The Cement Packer completion has found great use and applicability in Chevron Nigeria assets by creating a cost-effective way of accessing ‘behind-pipe’ production opportunities. These isolated hydrocarbon pools could not have been otherwise developed due to the un-favourable cost of a Major Rig Workover. This has helped to maximize value from oil and gas assets by returning previously inactive wellbores to production.
The typical through-tubing technique of deploying cement packers in candidate wells has been to set a plug in the tubing to isolate the deeper reservoir, punch a hole in the tubing, displace cement through the hole in the tubing and place it across the new target sand so that the displaced cement would serve as an artificial packer in the tubing-casing annulus. The tubing would then be perforated across the cement packer and into the target reservoir.

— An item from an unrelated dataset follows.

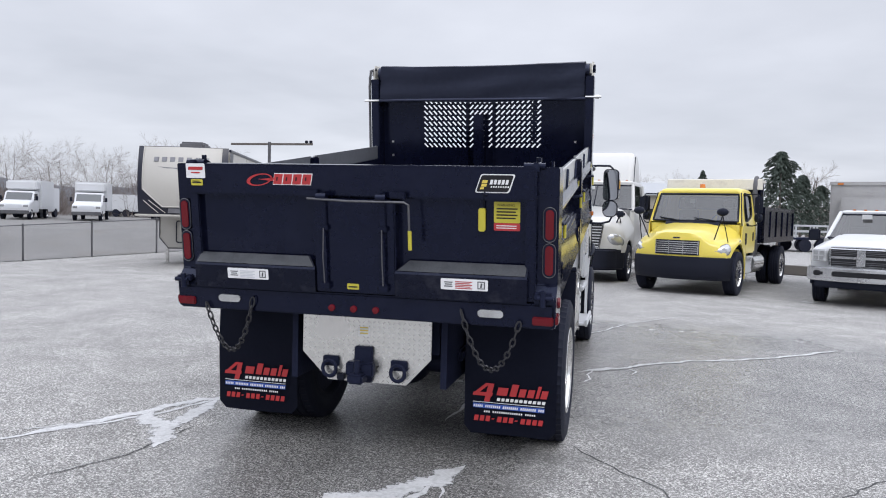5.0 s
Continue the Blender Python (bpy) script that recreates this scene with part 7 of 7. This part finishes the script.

Much success has been recorded with the use of this technique and though it has provided proper tubing-casing annulus isolation, there have also been a few challenges. Some of the challenges include significant skin (caused by the extra pressure drop during fluid flow through the cement tunnel), limited perforation efficiency in dual-string wells (caused by gun-size limitations due to the tubing size) and lack of radial flow since the perforations are oriented at zero-degree phasing to avoid perforating into the second string in dual-string wells. Eliminating these challenges would significantly improve the well production rate and project economics.
This paper presents three case studies where these challenges have been effectively addressed and the attendant results. In the first case study, we show how over-displacing the cement ensured that the column of cement was placed above (rather than across) the proposed completion perforations while still retaining annular isolation. This significantly improved the expected initial production rate of the well by a factor of more than three since there was no extra skin due to fluid flow through the cement tunnel.
In the second case study, we show how we improved the perforation efficiency in a dual-string well despite being constrained by the gun size by perforating twice at zero-degree phasing. In the third case study, we show how we overcame the challenge of always perforating at zero-degree phasing in dual-string wells by performing dummy simulations (at the surface) using pipe-in-pipe configurations to better understand the perforating gun orientation downhole relative to the tubings and casing. Based on the results of the surface simulations, we achieved additional phasing in two perforation runs and this significantly increased the productivity of the well.
A major lesson learnt was the importance of performing dummy simulations at the surface using pipe-in-pipe configurations to mimic the tubings-casing configuration. This was crucial to the success of the job where additional phased perforations were added.